* * *

Лагерный изолятор был старый-старый. Казалось, толкни деревянную стенку карцера – и стена упадет, рассыплется изолятор, раскатятся бревна. Но изолятор не падал, и семь одиночных карцеров верно служили. Конечно, любое слово, сказанное громко, слышали бы соседи. Но те, кто сидели в карцере, боялись наказания. Дежурный надзиратель ставил на камере мелом крест – и камера лишалась горячей пищи. Ставил два креста – лишалась и хлеба. Это был карцер по лагерным преступлениям; всех подозреваемых в чем-то более опасном – увозили в управление.

Сейчас впервые внезапно были арестованы все начальники лагерных учреждений из заключенных – все заведующие. Клеилось какое-то крупное дело, готовился какой-то лагерный процесс. По чьей-то команде.

И вот все мы, шестеро, стояли в тесном коридоре изолятора, окруженные конвоирами, чувствуя и понимая только одно: что нас опять зацепили зубья той же машины, что и несколько лет назад, что причину мы узнаем лишь завтра, не раньше…

Всех раздевали до белья и заводили каждого в отдельный карцер. Кладовщик записывал принятые на хранение вещи, заталкивал в мешки, привязывал бирки, писал. Следователь, я знал его фамилию – Песнякевич – управлял «операцией».
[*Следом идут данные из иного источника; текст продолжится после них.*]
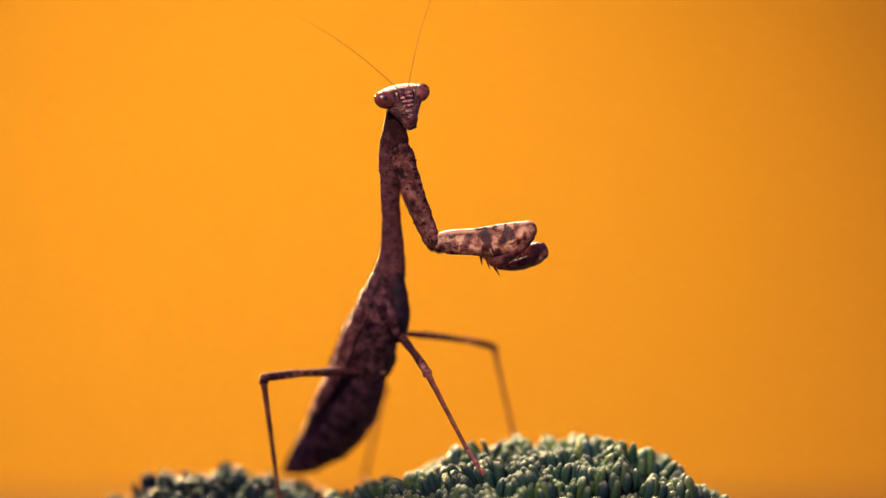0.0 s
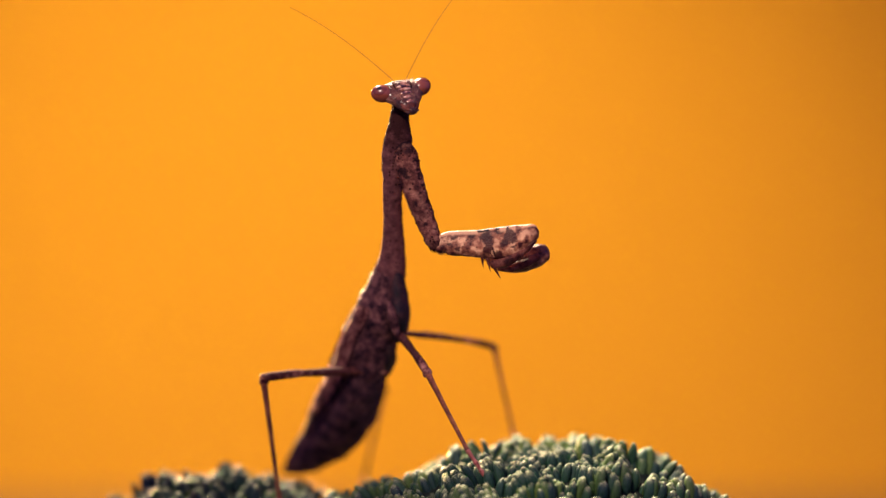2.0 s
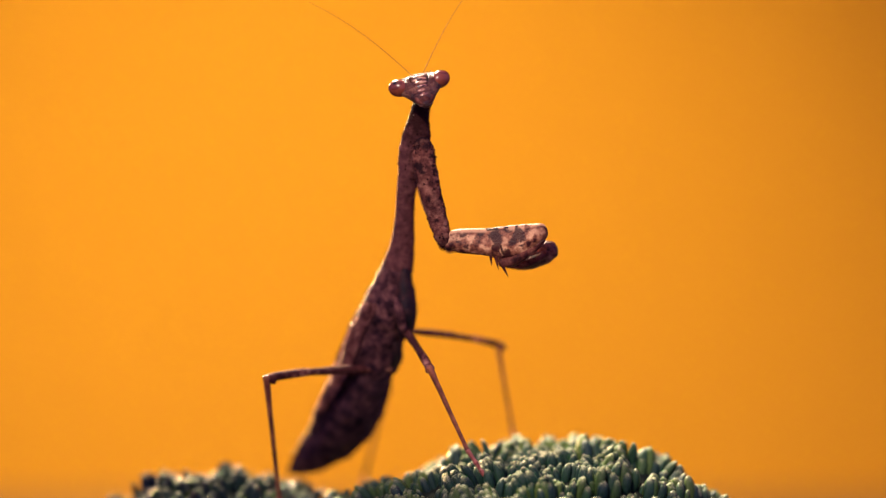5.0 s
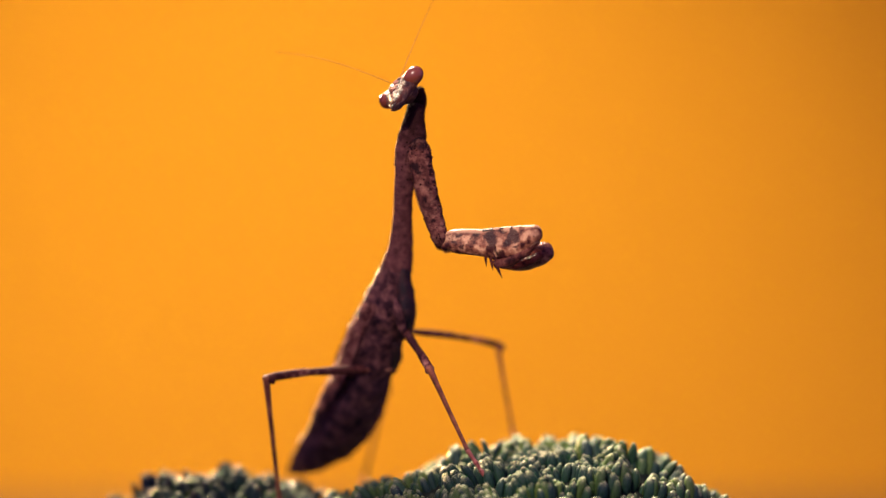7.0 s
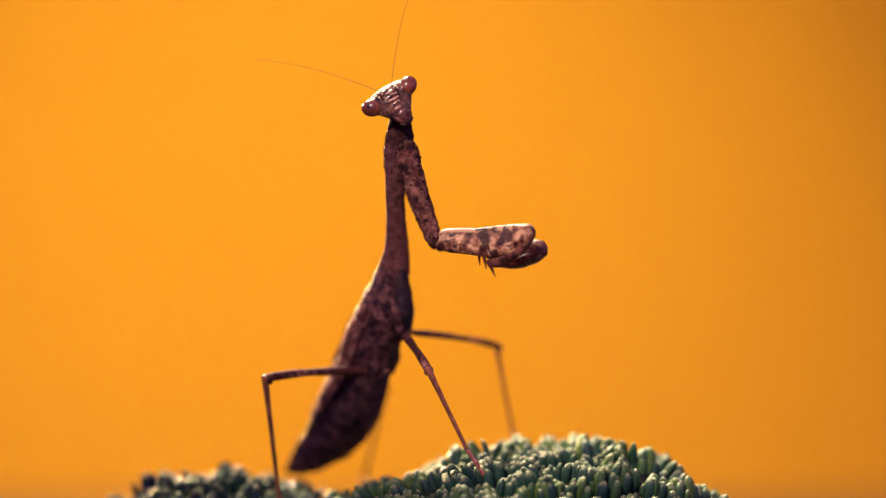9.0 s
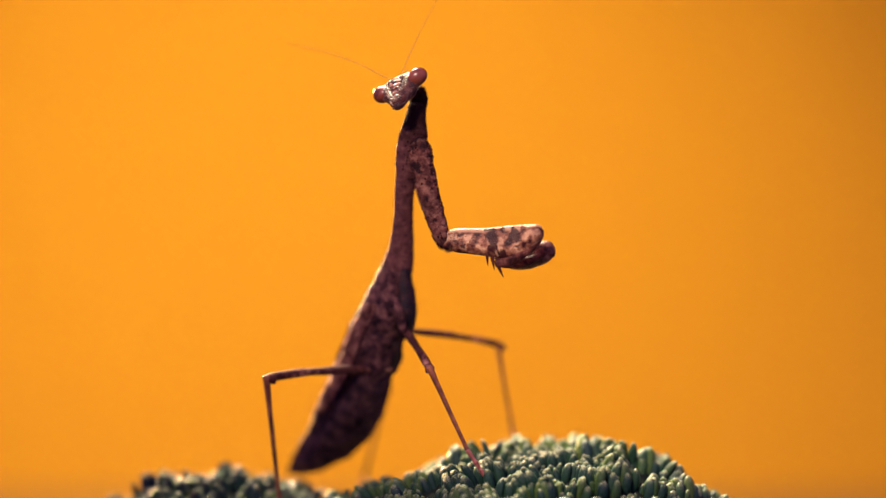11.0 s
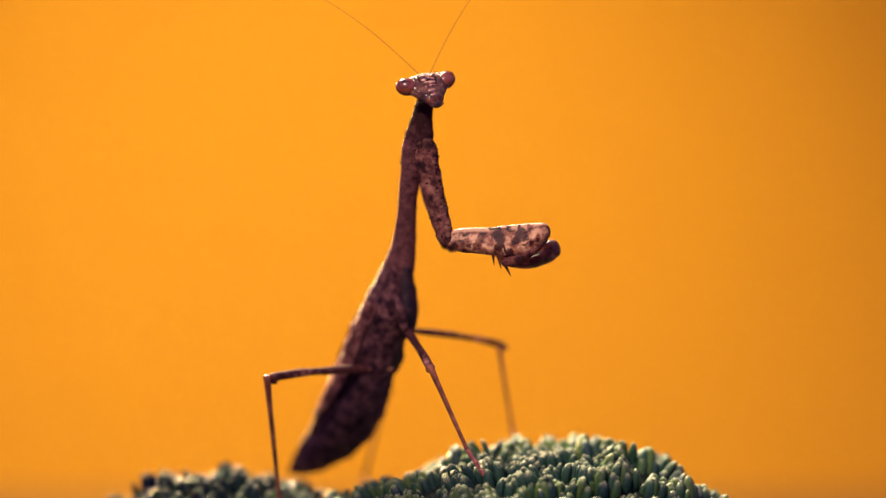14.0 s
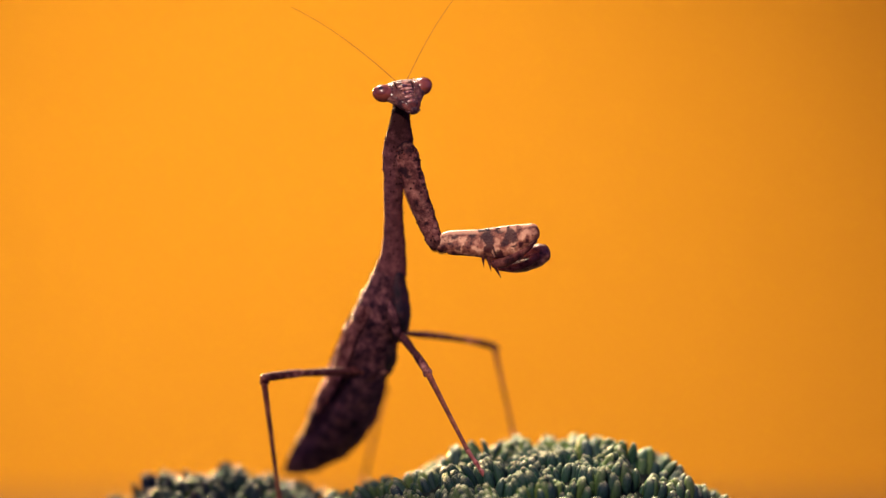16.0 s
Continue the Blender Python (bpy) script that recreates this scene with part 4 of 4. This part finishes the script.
    for t, u in sway:
        out.append((t, Matrix.Translation(-ROOT) @ chest(t) @ about(NECK, pose(0, 0, 0, 0, at(lean, t), 0)) @ Matrix.Translation(NECK)))
    walk(neck, out)
    for ob in (foreleg, far_foreleg):
        key(ob, shoulder)
    for ob in (femur, tibia, *fore_spines):
        key(ob, arm, shoulder)
    for ob in (far_femur, far_tibia, *far_spines):
        key(ob, far_arm, shoulder)
    for (leg, shin, foot, hip, knee, ankle), (dx, dz) in LEGS:
        def upper(t):
            u = at(sway, t)
            return aim(hip, knee, body(t) @ hip, knee + mm(dx * u, 0, dz * u))

        def lower(t):
            u = at(sway, t)
            return aim(knee, ankle, knee + mm(dx * u, 0, dz * u), ankle)

        key(leg, upper)
        key(shin, lower, upper)
        key(foot, lambda t: Matrix.Identity(4), upper)

    walk(head, [
        (0, pose(-0.00320, -0.00819, 0.04892, -6.0, -11.0, 32.0)),
        (0.5, pose(-0.00295, -0.00819, 0.04895, -6.0, -11.0, 32.0)),
        (1, pose(-0.00269, -0.00819, 0.04899, -6.0, -11.0, 32.0)),
        (1.1, pose(-0.00302, -0.00825, 0.04966, -26.0, -12.0, 18.0)),
        (1.2, pose(-0.00295, -0.00800, 0.04968, -40.0, -10.5, 19.0)),
        (1.5, pose(-0.00309, -0.00800, 0.04968, -40.0, -10.5, 19.0)),
        (2, pose(-0.00327, -0.00800, 0.04964, -40.0, -10.5, 19.0)),
        (2.5, pose(-0.00349, -0.00800, 0.04957, -40.0, -10.5, 19.0)),
        (3, pose(-0.00309, -0.00800, 0.04964, -40.0, -10.5, 19.0)),
        (3.3, pose(-0.00194, -0.00800, 0.05004, -40.0, -10.5, 19.0)),
        (3.5, pose(-0.00130, -0.00800, 0.05025, -40.0, -10.5, 19.0)),
        (4, pose(-0.00029, -0.00800, 0.05047, -40.0, -10.5, 19.0)),
        (4.2, pose(-0.00051, -0.00800, 0.05047, -40.0, -10.5, 19.0)),
        (5.2, pose(-0.00101, -0.00801, 0.05047, -40.0, -13.0, 0.0)),
        (6.3, pose(-0.00202, -0.00745, 0.05049, -47.0, -17.0, -28.0)),
        (6.5, pose(-0.00238, -0.00735, 0.05032, -44.0, -25.0, -32.0)),
        (7, pose(-0.00325, -0.00718, 0.04997, -36.0, -33.0, -43.0)),
        (7.5, pose(-0.00382, -0.00727, 0.04928, -18.0, -36.0, -54.0)),
        (7.9, pose(-0.00447, -0.00724, 0.04892, -10.0, -37.0, -60.0)),
        (8.2, pose(-0.00547, -0.00721, 0.04864, -10.0, -37.0, -61.0)),
        (8.5, pose(-0.00562, -0.00721, 0.04864, -10.0, -37.0, -61.0)),
        (8.6, pose(-0.00488, -0.00843, 0.04880, -18.0, -32.0, 10.0)),
        (9, pose(-0.00470, -0.00843, 0.04883, -18.0, -32.0, 10.0)),
        (9.2, pose(-0.00459, -0.00843, 0.04883, -18.0, -32.0, 10.0)),
        (10.2, pose(-0.00373, -0.00836, 0.04944, -15.0, -26.0, -10.0)),
        (11.3, pose(-0.00295, -0.00749, 0.05035, -43.0, -23.0, -28.0)),
        (11.5, pose(-0.00234, -0.00754, 0.05038, -44.0, -21.0, -25.5)),
        (11.6, pose(-0.00209, -0.00771, 0.05048, -46.0, -16.0, -14.0)),
        (11.7, pose(-0.00173, -0.00786, 0.05058, -46.0, -10.5, 0.0)),
        (11.8, pose(-0.00137, -0.00800, 0.05047, -40.0, -10.5, 19.0)),
        (12, pose(-0.00108, -0.00800, 0.05032, -40.0, -10.5, 19.0)),
        (12.5, pose(-0.00130, -0.00800, 0.05032, -40.0, -10.5, 19.0)),
        (13, pose(-0.00130, -0.00800, 0.05032, -40.0, -10.5, 19.0)),
        (13.5, pose(-0.00108, -0.00800, 0.05039, -40.0, -10.5, 19.0)),
        (14, pose(-0.00015, -0.00800, 0.05050, -40.0, -10.5, 19.0)),
        (14.5, pose(-0.00159, -0.00800, 0.05011, -40.0, -10.5, 19.0)),
        (15, pose(-0.00323, -0.00800, 0.04961, -40.0, -10.5, 19.0)),
        (15.5, pose(-0.00359, -0.00800, 0.04957, -40.0, -10.5, 19.0)),
        (16, pose(-0.00309, -0.00800, 0.04968, -40.0, -10.5, 19.0)),
    ])
    walk(feelers[0], [
        (0, pose(-0.00050, -0.00085, 0.0006, -3.1, -38.1, 0.7)),
        (0.5, pose(-0.00050, -0.00085, 0.0006, -3.1, -38.1, 0.7)),
        (1, pose(-0.00050, -0.00085, 0.0006, -8.0, -35.2, 1.5)),
        (1.1, pose(-0.00050, -0.00085, 0.0006, 5.3, -33.4, -0.9)),
        (1.2, pose(-0.00050, -0.00085, 0.0006, 16.9, -33.7, -3.0)),
        (1.5, pose(-0.00050, -0.00085, 0.0006, 16.9, -33.7, -3.0)),
        (2, pose(-0.00050, -0.00085, 0.0006, 16.9, -33.7, -3.0)),
        (2.5, pose(-0.00050, -0.00085, 0.0006, 16.9, -33.7, -3.0)),
        (3, pose(-0.00050, -0.00085, 0.0006, 16.6, -34.2, -3.0)),
        (3.3, pose(-0.00050, -0.00085, 0.0006, 17.7, -32.5, -2.9)),
        (3.5, pose(-0.00050, -0.00085, 0.0006, 17.7, -32.5, -2.9)),
        (4, pose(-0.00050, -0.00085, 0.0006, 18.3, -31.6, -2.9)),
        (4.2, pose(-0.00050, -0.00085, 0.0006, 18.3, -31.6, -2.9)),
        (5.2, pose(-0.00050, -0.00085, 0.0006, 23.0, -34.9, -4.4)),
        (6.3, pose(-0.00050, -0.00085, 0.0006, 39.6, -42.2, -11.0)),
        (6.5, pose(-0.00050, -0.00085, 0.0006, 55.3, -37.9, -13.2)),
        (7, pose(-0.00050, -0.00085, 0.0006, 61.2, -36.0, -13.5)),
        (7.5, pose(-0.00050, -0.00085, 0.0006, 58.9, -33.7, -11.4)),
        (7.9, pose(-0.00050, -0.00085, 0.0006, 60.4, -34.0, -12.0)),
        (8.2, pose(-0.00050, -0.00085, 0.0006, 61.4, -33.6, -11.9)),
        (8.5, pose(-0.00050, -0.00085, 0.0006, 60.2, -31.9, -10.5)),
        (8.6, pose(-0.00050, -0.00085, 0.0006, 4.2, -34.5, -0.8)),
        (9, pose(-0.00050, -0.00085, 0.0006, 4.2, -34.5, -0.8)),
        (9.2, pose(-0.00050, -0.00085, 0.0006, 4.0, -35.5, -0.8)),
        (10.2, pose(-0.00050, -0.00085, 0.0006, 12.0, -39.1, -2.8)),
        (11.3, pose(-0.00050, -0.00085, 0.0006, 33.9, -42.9, -9.5)),
        (11.5, pose(-0.00050, -0.00085, 0.0006, 35.2, -41.0, -9.2)),
        (11.6, pose(-0.00050, -0.00085, 0.0006, 35.8, -40.5, -9.2)),
        (11.7, pose(-0.00050, -0.00085, 0.0006, 33.3, -39.4, -8.1)),
        (11.8, pose(-0.00050, -0.00085, 0.0006, 17.7, -32.5, -2.9)),
        (12, pose(-0.00050, -0.00085, 0.0006, 17.7, -32.5, -2.9)),
        (12.5, pose(-0.00050, -0.00085, 0.0006, 17.7, -32.5, -2.9)),
        (13, pose(-0.00050, -0.00085, 0.0006, 17.7, -32.5, -2.9)),
        (13.5, pose(-0.00050, -0.00085, 0.0006, 17.7, -32.5, -2.9)),
        (14, pose(-0.00050, -0.00085, 0.0006, 18.3, -31.6, -2.9)),
        (14.5, pose(-0.00050, -0.00085, 0.0006, 17.7, -32.5, -2.9)),
        (15, pose(-0.00050, -0.00085, 0.0006, 16.9, -33.7, -3.0)),
        (15.5, pose(-0.00050, -0.00085, 0.0006, 16.9, -33.7, -3.0)),
        (16, pose(-0.00050, -0.00085, 0.0006, 16.9, -33.7, -3.0)),
    ])
    walk(feelers[1], [
        (0, pose(0.00050, -0.00085, 0.0006, 14.6, 18.1, 0.4)),
        (0.5, pose(0.00050, -0.00085, 0.0006, 14.6, 18.1, 0.4)),
        (1, pose(0.00050, -0.00085, 0.0006, 16.3, 20.7, 0.8)),
        (1.1, pose(0.00050, -0.00085, 0.0006, 32.8, 35.2, 6.5)),
        (1.2, pose(0.00050, -0.00085, 0.0006, 46.9, 38.7, 11.3)),
        (1.5, pose(0.00050, -0.00085, 0.0006, 46.9, 38.7, 11.3)),
        (2, pose(0.00050, -0.00085, 0.0006, 46.9, 38.7, 11.3)),
        (2.5, pose(0.00050, -0.00085, 0.0006, 46.9, 38.7, 11.3)),
        (3, pose(0.00050, -0.00085, 0.0006, 46.9, 38.7, 11.3)),
        (3.3, pose(0.00050, -0.00085, 0.0006, 46.5, 37.8, 10.8)),
        (3.5, pose(0.00050, -0.00085, 0.0006, 46.5, 37.8, 10.8)),
        (4, pose(0.00050, -0.00085, 0.0006, 46.5, 37.8, 10.8)),
        (4.2, pose(0.00050, -0.00085, 0.0006, 46.5, 37.8, 10.8)),
        (5.2, pose(0.00050, -0.00085, 0.0006, 21.8, 38.7, 5.0)),
        (6.3, pose(0.00050, -0.00085, 0.0006, 5.6, 24.3, 0.5)),
        (6.5, pose(0.00050, -0.00085, 0.0006, 5.4, 31.3, 0.8)),
        (7, pose(0.00050, -0.00085, 0.0006, 3.2, 30.1, 0.4)),
        (7.5, pose(0.00050, -0.00085, 0.0006, -2.5, 26.6, -0.3)),
        (7.9, pose(0.00050, -0.00085, 0.0006, -2.7, 25.7, -0.3)),
        (8.2, pose(0.00050, -0.00085, 0.0006, -1.7, 25.2, -0.2)),
        (8.5, pose(0.00050, -0.00085, 0.0006, -2.7, 25.5, -0.3)),
        (8.6, pose(0.00050, -0.00085, 0.0006, 18.2, 40.0, 4.4)),
        (9, pose(0.00050, -0.00085, 0.0006, 18.0, 39.0, 4.2)),
        (9.2, pose(0.00050, -0.00085, 0.0006, 18.0, 39.0, 4.2)),
        (10.2, pose(0.00050, -0.00085, 0.0006, -1.3, 37.6, -0.3)),
        (11.3, pose(0.00050, -0.00085, 0.0006, 3.7, 25.9, 0.4)),
        (11.5, pose(0.00050, -0.00085, 0.0006, 2.4, 28.2, 0.3)),
        (11.6, pose(0.00050, -0.00085, 0.0006, 16.5, 39.1, 3.9)),
        (11.7, pose(0.00050, -0.00085, 0.0006, 38.8, 43.5, 11.3)),
        (11.8, pose(0.00050, -0.00085, 0.0006, 46.9, 38.7, 11.3)),
        (12, pose(0.00050, -0.00085, 0.0006, 46.5, 37.8, 10.8)),
        (12.5, pose(0.00050, -0.00085, 0.0006, 46.5, 37.8, 10.8)),
        (13, pose(0.00050, -0.00085, 0.0006, 46.5, 37.8, 10.8)),
        (13.5, pose(0.00050, -0.00085, 0.0006, 46.5, 37.8, 10.8)),
        (14, pose(0.00050, -0.00085, 0.0006, 46.5, 37.8, 10.8)),
        (14.5, pose(0.00050, -0.00085, 0.0006, 46.5, 37.8, 10.8)),
        (15, pose(0.00050, -0.00085, 0.0006, 46.9, 38.7, 11.3)),
        (15.5, pose(0.00050, -0.00085, 0.0006, 46.9, 38.7, 11.3)),
        (16, pose(0.00050, -0.00085, 0.0006, 46.9, 38.7, 11.3)),
    ])


motions()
Первый был на костылях. Он сел на скамейку возле фонаря, положил костыли на пол и стал раздеваться. Стальной корсет обнажился.

– Снимать?

– Конечно.

Человек стал развязывать веревки корсета, и следователь Песнякевич нагнулся помочь.

– Уличаешь, старый приятель? – по-блатному сказал человек, вкладывая в слово «уличаешь» блатной, неоскорбительный смысл.

– Узнаю, Плеве.

Человек в корсете был Плеве, заведующий портновской мастерской лагеря. Это было важное место с двадцатью мастерами, работавшими на заказ и на вольный заказ по разрешению начальства.

Голый человек свернулся на скамейке. Стальной корсет лежал на полу – шла запись в протоколе отобранных вещей.

– Как записывать эту штуку? – спросил кладовщик изолятора у Плеве, толкая носком сапога корсет.

– Стальной протез – корсет, – ответил голый человек.

Следователь Песнякевич отошел куда-то в сторону, и я спросил у Плеве:

– Ты правда знал этого легаша по воле?

– А как же! – сказал Плеве жестко. – Его мать в Минске бордель держала, а я туда ходил. Еще при Николае Кровавом.

Из глубины коридора вышел Песнякевич и четыре конвоира. Конвоиры взяли Плеве за ноги и под руки и внесли в карцер. Замок щелкнул.

Следующим был заведующий конбазой Караваев. Бывший буденновец, в гражданскую он потерял руку. Караваев постучал железом протеза о стол дежурного:

– Вы, суки.

– Снимай свое железо. Сдавай руку.

Караваев взмахнул отвязанным протезом, но на конноармейца навалились конвоиры и втолкнули его в карцер. Витиеватый мат донесся к нам.

– Слушай, ты, Ручкин, – заговорил заведующий изолятором, – за шум – лишаем горячей пищи.

– Иди ты со своей горячей пищей.

Заведующий изолятором вынул из кармана кусок мела и поставил на карцере Караваева крест.

– Ну, кто же распишется, что сдал руку?

– Да никто не распишется. Поставь какую-нибудь птичку, – скомандовал Песнякевич.

Была очередь врача, доктора нашего Житкова. Глухой старик, он сдал ушной слуховой рожок. Следующим был полковник Панин, заведующий столярной мастерской. У полковника оторвало ногу снарядом где-то в Восточной Пруссии на германской. Столяр он был превосходный и рассказывал мне, что у дворян детей всегда обучали какому-нибудь ремеслу, ручному ремеслу. Старик Панин отстегнул протез и ускакал на одной ноге в свой карцер.

Нас осталось двое – Шор, Гриша Шор, старший бригадир, и я.

– Смотри, как ловко идет, – сказал Гриша, им овладевала нервная веселость ареста, – тот ногу, этот руку. А я вот сдам – глаз. – И Гриша ловко вынул свой правый фарфоровый глаз и показал мне его на ладони.

– Да разве у тебя искусственный глаз? – удивленно сказал я. – Никогда не замечал.

– Плохо замечаешь. Да и глаз хорошо подобрался, удачно.

Пока записывали Гришин глаз, заведующий изолятором развеселился и хихикал неудержимо.

– Тот, значит, руку, тот ногу, тот ухо, тот спину, а этот – глаз. Все части тела соберем. А ты чего? – Он внимательно оглядел меня голого. – Ты что сдашь? Душу сдашь?

– Нет, – сказал я. – Душу я не сдам.